• **Stated task**
Set all the material down again unchanged, without the pictures.

• **Data for processing**
--*--

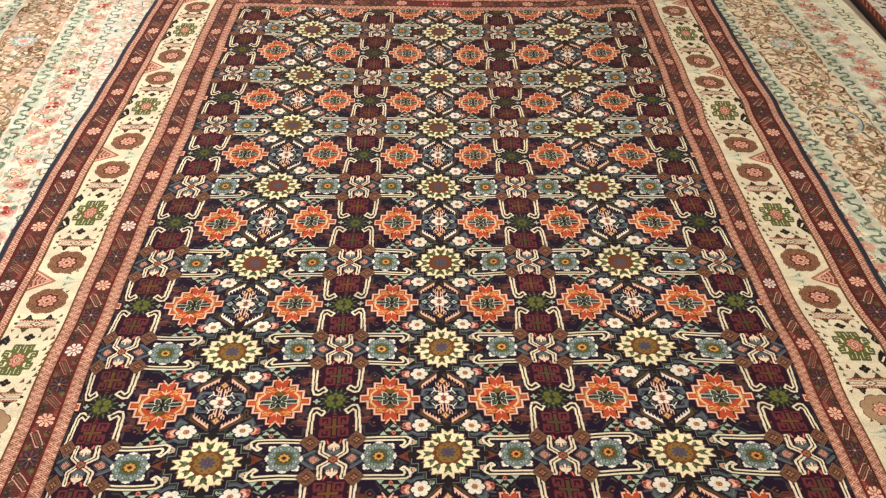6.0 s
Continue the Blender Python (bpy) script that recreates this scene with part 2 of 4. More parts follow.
def star_cross_motif(tip):
    s = Sheet(110, 178, True, True)
    # serrated leaves at the four corners, brown outside
    s.line([(13, 85), (52, 52), (52, 36)], 6, UMBER).line([(13, 84), (51, 52), (51, 36)], 2, BROWN)
    s.line([(13, 78), (46, 47), (46, 36)], 3.4, tip)
    for k in range(6):
        x, y = 15 + k * 6.2, 76 - k * 5.8
        s.poly([(x - 3, y + 2), (x + 4, y - 4), (x - 1, y - 12)], tip)
    # slate leaves beside
    s.line([(24, 30), (44, 28), (47, 12)], 9, SLATE).line([(24, 31), (43, 30), (48, 14)], 2.2, TEAL).line([(36, 20), (44, 8)], 4, SLATE)
    s.line([(20, 26), (27, 15)], 2.4, MIST).line([(15, 24), (21, 12), (28, 8)], 2.4, TEAL)
    s.diamond(37, 0, 8, 9, MINT).diamond(37, 0, 3.5, 4, SLATE).line([(24, 4), (30, 10)], 3, TEAL)
    # stems
    s.line([(3.2, 10), (3.2, 44)], 2.8, SHELL).line([(9, 18), (9, 36), (15, 42), (15, 52)], 2.6, SHELL).line([(9, 30), (4, 42)], 2.2, SHELL)
    s.line([(9.5, 42), (9.5, 50)], 2.6, SHELL)
    s.line([(4, 20), (17, 24), (20, 34)], 2.6, WHITE)
    for x, y, r in ((13, 0, 9.5), (5.5, 13, 6.6)):
        s.disc(x, y, r + 1.8, DUSK, r + 1.2)
    for x, y, r in ((13, 0, 9.5), (5.5, 13, 6.6)):
        s.disc(x, y, r, BLUSH, r * 0.95).disc(x + 0.8, y, r - 1.2, WHITE, r - 1.3)
    s.diamond(0, 0, 6, 7, SALMON).disc(0, 0, 2.6, MAROON)
    s.diamond(0, 57, 12.5, 15, BLACK).diamond(0, 57, 11, 13, BROWN).diamond(0, 57, 8, 9.5, GOLD).diamond(0, 57, 5, 6, SHELL).diamond(0, 57, 2.4, 3, BROWN)
    return s.c


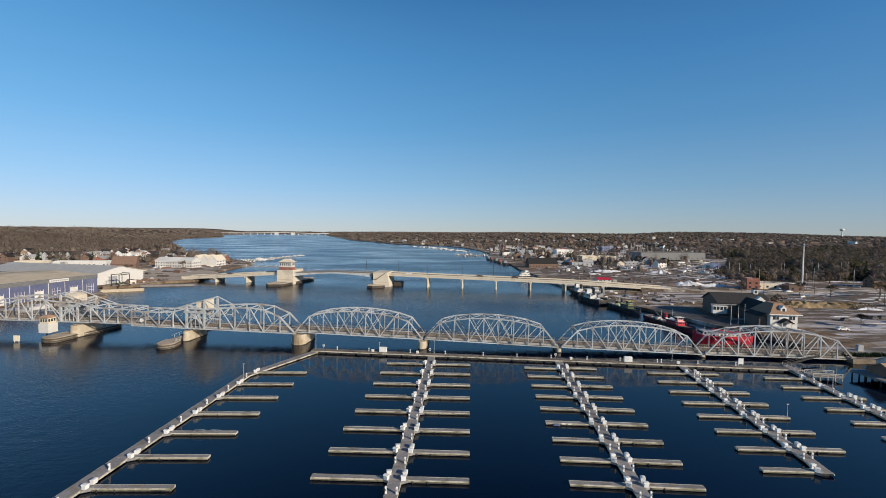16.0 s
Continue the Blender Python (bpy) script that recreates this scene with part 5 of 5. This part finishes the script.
for x, y, rx, ry, h in ((223, 358, 9, 5, 3.0), (194, 264, 13, 6, 2.4), (208, 258, 11, 4, 1.6), (171, 366, 11, 5, 1.8), (182, 372, 9, 4, 1.4), (262, 282, 9, 5, 1.2), (228, 164, 9, 2.5, 0.9), (152, 340, 6, 3, 1.2)):
    mound(x, y, rx, ry, h, M_SNOW, "heap of old grey-white snow", "snow mound", "snow_mound", "snow mounds in the yards")
g = random.Random(77)
for i in range(150):
    x, y = g.uniform(150, 470), g.uniform(120, 470)
    if x < 0.25 * y + 120 or (125 < x < 250 and y < 200 and x < 190) or x > y * 0.9 + 190:
        continue
    mound(x, y, g.uniform(4, 14), g.uniform(0.8, 3.0), g.uniform(0.12, 0.4), M_SNOW, "flat drift of old grey-white snow", "snow drift", "snow_drift", "snow drifts in the yards")
def snow_patches(n, box, poly, keep, label, seed, grow=1.0):
    """Thin ragged leftovers of snow, each slightly domed."""
    g = random.Random(seed)
    me = Mesh()
    made = tries = 0
    while made < n and tries < 20 * n:
        tries += 1
        x, y = g.uniform(box[0], box[1]), g.uniform(box[2], box[3])
        if not inside(poly, x, y) or not inside(poly, x - 9, y) or not keep(x, y) or noise.noise((x * 0.018, y * 0.018, seed)) < -0.12:
            continue
        made += 1
        z = max(Z0, height(x, y)) + 0.03
        a, k = g.gauss(0.0, 0.35), 11
        rx, ry, h = g.uniform(1.5, 9) * grow, g.uniform(0.5, 2.0) * grow, g.uniform(0.06, 0.3)
        rim = []
        for i in range(k):
            e, f = 6.283 * i / k, g.uniform(0.45, 1.15)
            u, v = rx * f * math.cos(e), ry * f * math.sin(e)
            rim.append((x + u * math.cos(a) - v * math.sin(a), y + u * math.sin(a) + v * math.cos(a), z))
        me.add(rim + [(x, y, z + h)], [(i, (i + 1) % k, k) for i in range(k)])
    solid("snow_patches", me, M_SNOW, label, "snow", kind="stuff")


snow_patches(480, (115, 430, 240, 560), LAND_RIGHT, lambda x, y: off_roads(x, y) and x < 0.62 * y + 130, "thin patches of old snow across the boatyard", 61)
snow_patches(200, (150, 420, 100, 250), LAND_RIGHT, lambda x, y: x > 160 and not (x < 215 and y > 150), "thin patches of old snow across the car park", 62, 0.8)
snow_patches(500, (100, 700, 540, 1100), LAND_RIGHT, lambda x, y: x < 0.62 * y + 90, "patches of snow among the houses", 63, 2.2)
snow_patches(420, (-620, -190, 275, 640), LAND_LEFT, lambda x, y: x < -205, "patches of snow among the sheds and houses", 64, 1.5)
for x, y, rx, ry, h in ((186, 176, 11, 5, 3.0), (200, 172, 10, 5, 2.6), (214, 172, 12, 5, 2.2), (226, 176, 9, 4, 1.6)):
    mound(x, y, rx, ry, h, M_BRUSH, "mound of dry tan grass and brush", "mound", "grass_mound", "grass mounds behind the house")


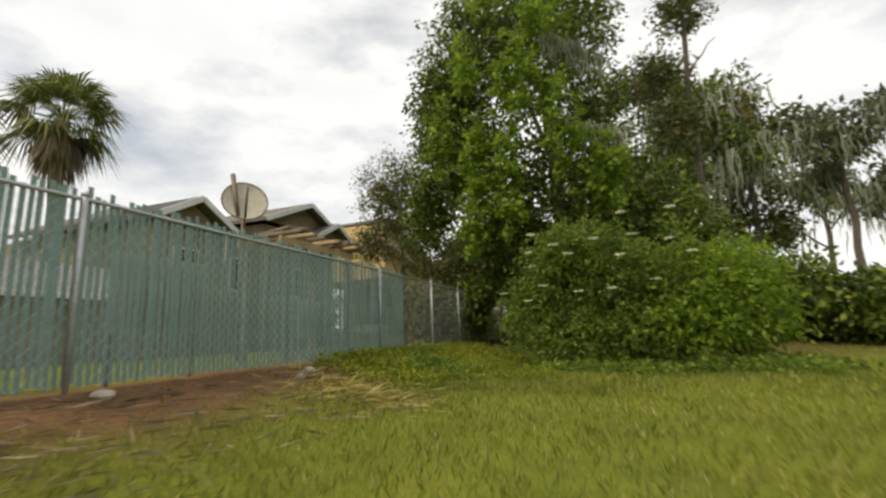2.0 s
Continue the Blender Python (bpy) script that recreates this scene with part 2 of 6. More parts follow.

--*--

• **Solved problem**
6.0 s
Continue the Blender Python (bpy) script that recreates this scene with part 2 of 4. More parts follow.
def star_cross_motif(tip):
    s = Sheet(110, 178, True, True)
    # serrated leaves at the four corners, brown outside
    s.line([(13, 85), (52, 52), (52, 36)], 6, UMBER).line([(13, 84), (51, 52), (51, 36)], 2, BROWN)
    s.line([(13, 78), (46, 47), (46, 36)], 3.4, tip)
    for k in range(6):
        x, y = 15 + k * 6.2, 76 - k * 5.8
        s.poly([(x - 3, y + 2), (x + 4, y - 4), (x - 1, y - 12)], tip)
    # slate leaves beside
    s.line([(24, 30), (44, 28), (47, 12)], 9, SLATE).line([(24, 31), (43, 30), (48, 14)], 2.2, TEAL).line([(36, 20), (44, 8)], 4, SLATE)
    s.line([(20, 26), (27, 15)], 2.4, MIST).line([(15, 24), (21, 12), (28, 8)], 2.4, TEAL)
    s.diamond(37, 0, 8, 9, MINT).diamond(37, 0, 3.5, 4, SLATE).line([(24, 4), (30, 10)], 3, TEAL)
    # stems
    s.line([(3.2, 10), (3.2, 44)], 2.8, SHELL).line([(9, 18), (9, 36), (15, 42), (15, 52)], 2.6, SHELL).line([(9, 30), (4, 42)], 2.2, SHELL)
    s.line([(9.5, 42), (9.5, 50)], 2.6, SHELL)
    s.line([(4, 20), (17, 24), (20, 34)], 2.6, WHITE)
    for x, y, r in ((13, 0, 9.5), (5.5, 13, 6.6)):
        s.disc(x, y, r + 1.8, DUSK, r + 1.2)
    for x, y, r in ((13, 0, 9.5), (5.5, 13, 6.6)):
        s.disc(x, y, r, BLUSH, r * 0.95).disc(x + 0.8, y, r - 1.2, WHITE, r - 1.3)
    s.diamond(0, 0, 6, 7, SALMON).disc(0, 0, 2.6, MAROON)
    s.diamond(0, 57, 12.5, 15, BLACK).diamond(0, 57, 11, 13, BROWN).diamond(0, 57, 8, 9.5, GOLD).diamond(0, 57, 5, 6, SHELL).diamond(0, 57, 2.4, 3, BROWN)
    return s.c


16.0 s
Continue the Blender Python (bpy) script that recreates this scene with part 5 of 5. This part finishes the script.
for x, y, rx, ry, h in ((223, 358, 9, 5, 3.0), (194, 264, 13, 6, 2.4), (208, 258, 11, 4, 1.6), (171, 366, 11, 5, 1.8), (182, 372, 9, 4, 1.4), (262, 282, 9, 5, 1.2), (228, 164, 9, 2.5, 0.9), (152, 340, 6, 3, 1.2)):
    mound(x, y, rx, ry, h, M_SNOW, "heap of old grey-white snow", "snow mound", "snow_mound", "snow mounds in the yards")
g = random.Random(77)
for i in range(150):
    x, y = g.uniform(150, 470), g.uniform(120, 470)
    if x < 0.25 * y + 120 or (125 < x < 250 and y < 200 and x < 190) or x > y * 0.9 + 190:
        continue
    mound(x, y, g.uniform(4, 14), g.uniform(0.8, 3.0), g.uniform(0.12, 0.4), M_SNOW, "flat drift of old grey-white snow", "snow drift", "snow_drift", "snow drifts in the yards")
def snow_patches(n, box, poly, keep, label, seed, grow=1.0):
    """Thin ragged leftovers of snow, each slightly domed."""
    g = random.Random(seed)
    me = Mesh()
    made = tries = 0
    while made < n and tries < 20 * n:
        tries += 1
        x, y = g.uniform(box[0], box[1]), g.uniform(box[2], box[3])
        if not inside(poly, x, y) or not inside(poly, x - 9, y) or not keep(x, y) or noise.noise((x * 0.018, y * 0.018, seed)) < -0.12:
            continue
        made += 1
        z = max(Z0, height(x, y)) + 0.03
        a, k = g.gauss(0.0, 0.35), 11
        rx, ry, h = g.uniform(1.5, 9) * grow, g.uniform(0.5, 2.0) * grow, g.uniform(0.06, 0.3)
        rim = []
        for i in range(k):
            e, f = 6.283 * i / k, g.uniform(0.45, 1.15)
            u, v = rx * f * math.cos(e), ry * f * math.sin(e)
            rim.append((x + u * math.cos(a) - v * math.sin(a), y + u * math.sin(a) + v * math.cos(a), z))
        me.add(rim + [(x, y, z + h)], [(i, (i + 1) % k, k) for i in range(k)])
    solid("snow_patches", me, M_SNOW, label, "snow", kind="stuff")


snow_patches(480, (115, 430, 240, 560), LAND_RIGHT, lambda x, y: off_roads(x, y) and x < 0.62 * y + 130, "thin patches of old snow across the boatyard", 61)
snow_patches(200, (150, 420, 100, 250), LAND_RIGHT, lambda x, y: x > 160 and not (x < 215 and y > 150), "thin patches of old snow across the car park", 62, 0.8)
snow_patches(500, (100, 700, 540, 1100), LAND_RIGHT, lambda x, y: x < 0.62 * y + 90, "patches of snow among the houses", 63, 2.2)
snow_patches(420, (-620, -190, 275, 640), LAND_LEFT, lambda x, y: x < -205, "patches of snow among the sheds and houses", 64, 1.5)
for x, y, rx, ry, h in ((186, 176, 11, 5, 3.0), (200, 172, 10, 5, 2.6), (214, 172, 12, 5, 2.2), (226, 176, 9, 4, 1.6)):
    mound(x, y, rx, ry, h, M_BRUSH, "mound of dry tan grass and brush", "mound", "grass_mound", "grass mounds behind the house")


2.0 s
Continue the Blender Python (bpy) script that recreates this scene with part 2 of 6. More parts follow.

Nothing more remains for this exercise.